Scripts that build animated scenes
********
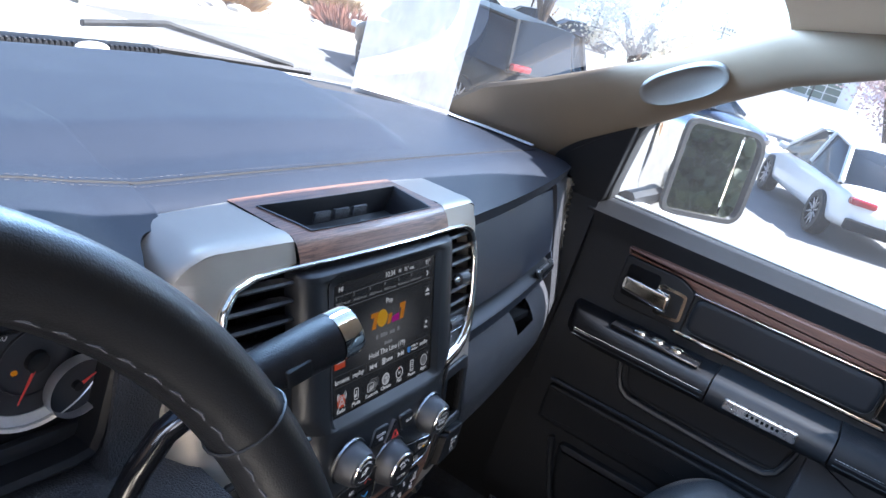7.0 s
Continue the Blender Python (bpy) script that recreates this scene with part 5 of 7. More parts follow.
def key(poly, h, name="button", label="", mat=PLASTIC, r=0.0015, low=-0.004, wf=face_w, parent=None, rim=0.0):
    bm = bmesh.new()
    cu, cv = sum(p[0] for p in poly) / len(poly), sum(p[1] for p in poly) / len(poly)
    w0, gu, gv = wf(cu, cv), (wf(cu + 0.004, cv) - wf(cu - 0.004, cv)) / 0.008, (wf(cu, cv + 0.004) - wf(cu, cv - 0.004)) / 0.008
    plate(bm, rounded([Vector(p) for p in poly], r, 4), low, h, min(0.001, h * 0.5 + 0.0003, r * 0.6), lambda x, y: w0 + gu * (x - cu) + gv * (y - cv))
    ob = part(name, bm, mat, parent or stack, label)
    # grey rim added for the light that the key's bevelled edge catches
    if rim:
        edge = bmesh.new()
        o = resample(rounded([Vector(p) for p in poly], r, 4), 60)
        frame_plate(edge, inset(o, -0.0007), inset(o, 0.0002), low, rim, 0.0002, lambda x, y: w0 + gu * (x - cu) + gv * (y - cv))
        part("edge_glint", edge, RIM_GREY, ob, "light edge glint of the key, made as a grey rim")
    return ob


RIM_GREY = material("satin_rim_grey", (0.16, 0.165, 0.175), 0.3, metal=0.6, scale=60)


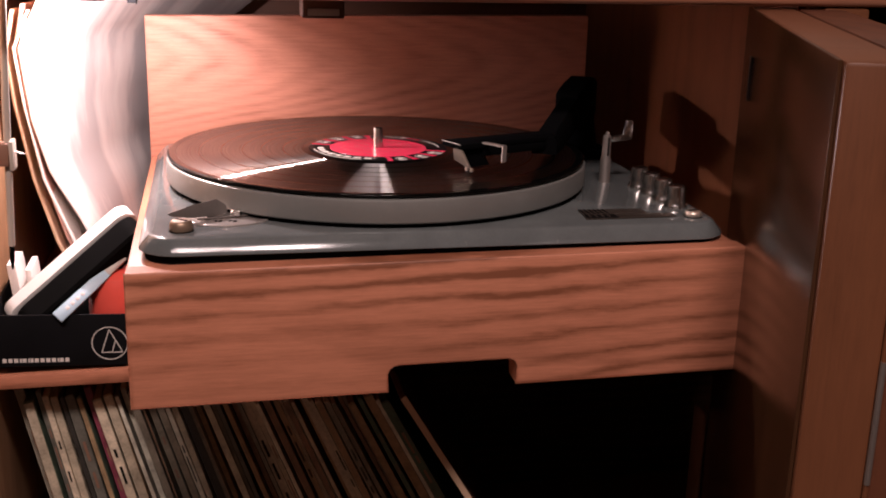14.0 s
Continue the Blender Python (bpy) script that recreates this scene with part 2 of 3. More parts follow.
M = {
    "oak_x": wood("oak_along_width", OAK, OAK_D, "x", "z", pitch=0.0135, sway=1.3, length=3.0, contrast=0.88, grain=1.3, slant=0.06, uneven=6.0, soft=1.8),
    "oak_y": wood("oak_along_depth", OAK, OAK_D, "y", "x", pitch=0.02),
    "panel": wood("oak_veneer_panel", (0.60, 0.255, 0.170), (0.26, 0.085, 0.048), "x", "z", pitch=0.042, sway=1.7, off=3.1, length=4.2, contrast=0.46, grain=1.25, jag=1.2, coat=0.0, rough=0.6, uneven=2.0, soft=1.3, flame=(-0.06, 0.172, 55.0)),
    "walnut_z": wood("walnut_upright", (0.150, 0.054, 0.023), (0.075, 0.026, 0.011), "z", "y", pitch=0.03, rough=0.36, coat=0.15, off=1.7, contrast=0.4),
    "walnut_red": wood("worn_reddish_walnut", (0.115, 0.037, 0.017), (0.050, 0.016, 0.008), "z", "x", pitch=0.02, rough=0.40, coat=0.1, off=9.3, contrast=0.8, grain=1.2),
    "walnut_x": wood("walnut_along_width", (0.34, 0.145, 0.085), (0.18, 0.07, 0.038), "x", "z", pitch=0.03, rough=0.36, coat=0.3, off=5.2, contrast=0.4),
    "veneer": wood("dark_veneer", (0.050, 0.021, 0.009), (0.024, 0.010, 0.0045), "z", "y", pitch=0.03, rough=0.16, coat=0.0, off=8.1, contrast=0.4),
    # Side panels: shade cast by the open door is put into this walnut's colour.
    "walnut_shaded": wood("shaded_walnut_side", (0.20, 0.070, 0.031), (0.10, 0.033, 0.014), "z", "y", pitch=0.03, rough=0.5, coat=0.08, off=4.7, contrast=0.4),
    "pale": wood("pale_wood", (0.46, 0.27, 0.155), (0.30, 0.155, 0.08), "z", "x", off=2.2),
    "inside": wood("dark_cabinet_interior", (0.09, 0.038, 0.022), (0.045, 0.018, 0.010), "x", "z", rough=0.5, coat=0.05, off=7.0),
    "enamel": surface("grey_hammered_enamel", (0.108, 0.118, 0.117), 0.11, vary=0.16, coarse=45.0, fine=900.0, bump=0.03, coat=0.05),
    "alloy": surface("painted_platter_rim", (0.27, 0.268, 0.250), 0.40, metal=0.5, vary=0.06, coarse=25.0, bump=0.015),
    "chrome": surface("chrome", (0.80, 0.77, 0.74), 0.22, metal=1.0, vary=0.06, bump=0.0),
    "steel": surface("worn_steel", (0.56, 0.54, 0.52), 0.22, metal=1.0, vary=0.12, bump=0.02),
    "lever": surface("dark_worn_metal", (0.27, 0.24, 0.22), 0.40, metal=0.7, vary=0.15, bump=0.02),
    "brass": surface("dull_brass_screw", (0.33, 0.23, 0.16), 0.44, metal=0.7, vary=0.18, bump=0.04),
    "cap": surface("worn_screw_top", (0.66, 0.56, 0.47), 0.36, metal=0.85, vary=0.15, bump=0.04),
    "rubber": surface("black_rubber", (0.006, 0.006, 0.006), 0.65, vary=0.2, bump=0.1),
    "black": surface("black_moulded_plastic", (0.003, 0.003, 0.0033), 0.7, vary=0.2, bump=0.03),
    "ivory": surface("ivory_plastic", (0.46, 0.40, 0.34), 0.4, vary=0.06),
    "white": surface("white_plastic", (0.78, 0.76, 0.72), 0.35, vary=0.05),
    "paper": surface("white_paper", (0.80, 0.74, 0.70), 0.6, vary=0.05, coarse=12.0),
    "shade": surface("faded_grey_print", (0.72, 0.67, 0.64), 0.6, vary=0.08, coarse=20.0),
    "buff": surface("buff_card", (0.62, 0.42, 0.28), 0.6, vary=0.12, coarse=12.0),
    "pink": surface("pinkish_card", (0.62, 0.36, 0.30), 0.6, vary=0.10, coarse=12.0),
    "red": surface("red_soft_plastic", (0.80, 0.10, 0.07), 0.38, vary=0.06),
    "blue": surface("pale_blue_plastic", (0.42, 0.58, 0.68), 0.35, vary=0.06),
    "box": surface("black_printed_card", (0.008, 0.008, 0.009), 0.45, vary=0.2, bump=0.05),
    "ink": surface("white_ink", (0.72, 0.66, 0.60), 0.5, vary=0.05),
    "dark_ink": surface("dark_ink", (0.16, 0.012, 0.02), 0.6, vary=0.2),
    "black_ink": surface("black_ink", (0.006, 0.005, 0.005), 0.5, vary=0.2),
    "label": surface("black_label_paper", (0.005, 0.0045, 0.0045), 0.40, vary=0.2),
    "label_red": surface("red_label_paper", (0.74, 0.042, 0.100), 0.20, vary=0.05, coarse=80.0),
    "label_grey": surface("grey_label_ink", (0.35, 0.32, 0.29), 0.55, vary=0.15),
    "printed": printed_paper(),
    "vinyl": vinyl("pressed_vinyl"),
    "plate": surface("bronze_name_plate", (0.105, 0.083, 0.068), 0.42, metal=0.7, vary=0.15, bump=0.02),
    "dial": surface("silver_dial_plate", (0.50, 0.45, 0.42), 0.3, metal=0.6, vary=0.10, coarse=120.0),
    "plaster": surface("room_plaster", (0.50, 0.41, 0.35), 0.8, vary=0.08, coarse=4.0, fine=200.0),
    "carpet": surface("beige_carpet", (0.25, 0.17, 0.12), 0.95, vary=0.25, coarse=8.0, fine=600.0, bump=0.5),
    "tan": surface("tan_laminate_door", (0.25, 0.128, 0.083), 0.5, vary=0.10, coarse=6.0, fine=300.0, bump=0.03),
}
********
#### EXERCISE PROMPT
The listing above must be printed again exactly, minus its pictures.

#### OUTPUT BELOW
7.0 s
Continue the Blender Python (bpy) script that recreates this scene with part 5 of 7. More parts follow.
def key(poly, h, name="button", label="", mat=PLASTIC, r=0.0015, low=-0.004, wf=face_w, parent=None, rim=0.0):
    bm = bmesh.new()
    cu, cv = sum(p[0] for p in poly) / len(poly), sum(p[1] for p in poly) / len(poly)
    w0, gu, gv = wf(cu, cv), (wf(cu + 0.004, cv) - wf(cu - 0.004, cv)) / 0.008, (wf(cu, cv + 0.004) - wf(cu, cv - 0.004)) / 0.008
    plate(bm, rounded([Vector(p) for p in poly], r, 4), low, h, min(0.001, h * 0.5 + 0.0003, r * 0.6), lambda x, y: w0 + gu * (x - cu) + gv * (y - cv))
    ob = part(name, bm, mat, parent or stack, label)
    # grey rim added for the light that the key's bevelled edge catches
    if rim:
        edge = bmesh.new()
        o = resample(rounded([Vector(p) for p in poly], r, 4), 60)
        frame_plate(edge, inset(o, -0.0007), inset(o, 0.0002), low, rim, 0.0002, lambda x, y: w0 + gu * (x - cu) + gv * (y - cv))
        part("edge_glint", edge, RIM_GREY, ob, "light edge glint of the key, made as a grey rim")
    return ob


RIM_GREY = material("satin_rim_grey", (0.16, 0.165, 0.175), 0.3, metal=0.6, scale=60)


14.0 s
Continue the Blender Python (bpy) script that recreates this scene with part 2 of 3. More parts follow.
M = {
    "oak_x": wood("oak_along_width", OAK, OAK_D, "x", "z", pitch=0.0135, sway=1.3, length=3.0, contrast=0.88, grain=1.3, slant=0.06, uneven=6.0, soft=1.8),
    "oak_y": wood("oak_along_depth", OAK, OAK_D, "y", "x", pitch=0.02),
    "panel": wood("oak_veneer_panel", (0.60, 0.255, 0.170), (0.26, 0.085, 0.048), "x", "z", pitch=0.042, sway=1.7, off=3.1, length=4.2, contrast=0.46, grain=1.25, jag=1.2, coat=0.0, rough=0.6, uneven=2.0, soft=1.3, flame=(-0.06, 0.172, 55.0)),
    "walnut_z": wood("walnut_upright", (0.150, 0.054, 0.023), (0.075, 0.026, 0.011), "z", "y", pitch=0.03, rough=0.36, coat=0.15, off=1.7, contrast=0.4),
    "walnut_red": wood("worn_reddish_walnut", (0.115, 0.037, 0.017), (0.050, 0.016, 0.008), "z", "x", pitch=0.02, rough=0.40, coat=0.1, off=9.3, contrast=0.8, grain=1.2),
    "walnut_x": wood("walnut_along_width", (0.34, 0.145, 0.085), (0.18, 0.07, 0.038), "x", "z", pitch=0.03, rough=0.36, coat=0.3, off=5.2, contrast=0.4),
    "veneer": wood("dark_veneer", (0.050, 0.021, 0.009), (0.024, 0.010, 0.0045), "z", "y", pitch=0.03, rough=0.16, coat=0.0, off=8.1, contrast=0.4),
    # Side panels: shade cast by the open door is put into this walnut's colour.
    "walnut_shaded": wood("shaded_walnut_side", (0.20, 0.070, 0.031), (0.10, 0.033, 0.014), "z", "y", pitch=0.03, rough=0.5, coat=0.08, off=4.7, contrast=0.4),
    "pale": wood("pale_wood", (0.46, 0.27, 0.155), (0.30, 0.155, 0.08), "z", "x", off=2.2),
    "inside": wood("dark_cabinet_interior", (0.09, 0.038, 0.022), (0.045, 0.018, 0.010), "x", "z", rough=0.5, coat=0.05, off=7.0),
    "enamel": surface("grey_hammered_enamel", (0.108, 0.118, 0.117), 0.11, vary=0.16, coarse=45.0, fine=900.0, bump=0.03, coat=0.05),
    "alloy": surface("painted_platter_rim", (0.27, 0.268, 0.250), 0.40, metal=0.5, vary=0.06, coarse=25.0, bump=0.015),
    "chrome": surface("chrome", (0.80, 0.77, 0.74), 0.22, metal=1.0, vary=0.06, bump=0.0),
    "steel": surface("worn_steel", (0.56, 0.54, 0.52), 0.22, metal=1.0, vary=0.12, bump=0.02),
    "lever": surface("dark_worn_metal", (0.27, 0.24, 0.22), 0.40, metal=0.7, vary=0.15, bump=0.02),
    "brass": surface("dull_brass_screw", (0.33, 0.23, 0.16), 0.44, metal=0.7, vary=0.18, bump=0.04),
    "cap": surface("worn_screw_top", (0.66, 0.56, 0.47), 0.36, metal=0.85, vary=0.15, bump=0.04),
    "rubber": surface("black_rubber", (0.006, 0.006, 0.006), 0.65, vary=0.2, bump=0.1),
    "black": surface("black_moulded_plastic", (0.003, 0.003, 0.0033), 0.7, vary=0.2, bump=0.03),
    "ivory": surface("ivory_plastic", (0.46, 0.40, 0.34), 0.4, vary=0.06),
    "white": surface("white_plastic", (0.78, 0.76, 0.72), 0.35, vary=0.05),
    "paper": surface("white_paper", (0.80, 0.74, 0.70), 0.6, vary=0.05, coarse=12.0),
    "shade": surface("faded_grey_print", (0.72, 0.67, 0.64), 0.6, vary=0.08, coarse=20.0),
    "buff": surface("buff_card", (0.62, 0.42, 0.28), 0.6, vary=0.12, coarse=12.0),
    "pink": surface("pinkish_card", (0.62, 0.36, 0.30), 0.6, vary=0.10, coarse=12.0),
    "red": surface("red_soft_plastic", (0.80, 0.10, 0.07), 0.38, vary=0.06),
    "blue": surface("pale_blue_plastic", (0.42, 0.58, 0.68), 0.35, vary=0.06),
    "box": surface("black_printed_card", (0.008, 0.008, 0.009), 0.45, vary=0.2, bump=0.05),
    "ink": surface("white_ink", (0.72, 0.66, 0.60), 0.5, vary=0.05),
    "dark_ink": surface("dark_ink", (0.16, 0.012, 0.02), 0.6, vary=0.2),
    "black_ink": surface("black_ink", (0.006, 0.005, 0.005), 0.5, vary=0.2),
    "label": surface("black_label_paper", (0.005, 0.0045, 0.0045), 0.40, vary=0.2),
    "label_red": surface("red_label_paper", (0.74, 0.042, 0.100), 0.20, vary=0.05, coarse=80.0),
    "label_grey": surface("grey_label_ink", (0.35, 0.32, 0.29), 0.55, vary=0.15),
    "printed": printed_paper(),
    "vinyl": vinyl("pressed_vinyl"),
    "plate": surface("bronze_name_plate", (0.105, 0.083, 0.068), 0.42, metal=0.7, vary=0.15, bump=0.02),
    "dial": surface("silver_dial_plate", (0.50, 0.45, 0.42), 0.3, metal=0.6, vary=0.10, coarse=120.0),
    "plaster": surface("room_plaster", (0.50, 0.41, 0.35), 0.8, vary=0.08, coarse=4.0, fine=200.0),
    "carpet": surface("beige_carpet", (0.25, 0.17, 0.12), 0.95, vary=0.25, coarse=8.0, fine=600.0, bump=0.5),
    "tan": surface("tan_laminate_door", (0.25, 0.128, 0.083), 0.5, vary=0.10, coarse=6.0, fine=300.0, bump=0.03),
}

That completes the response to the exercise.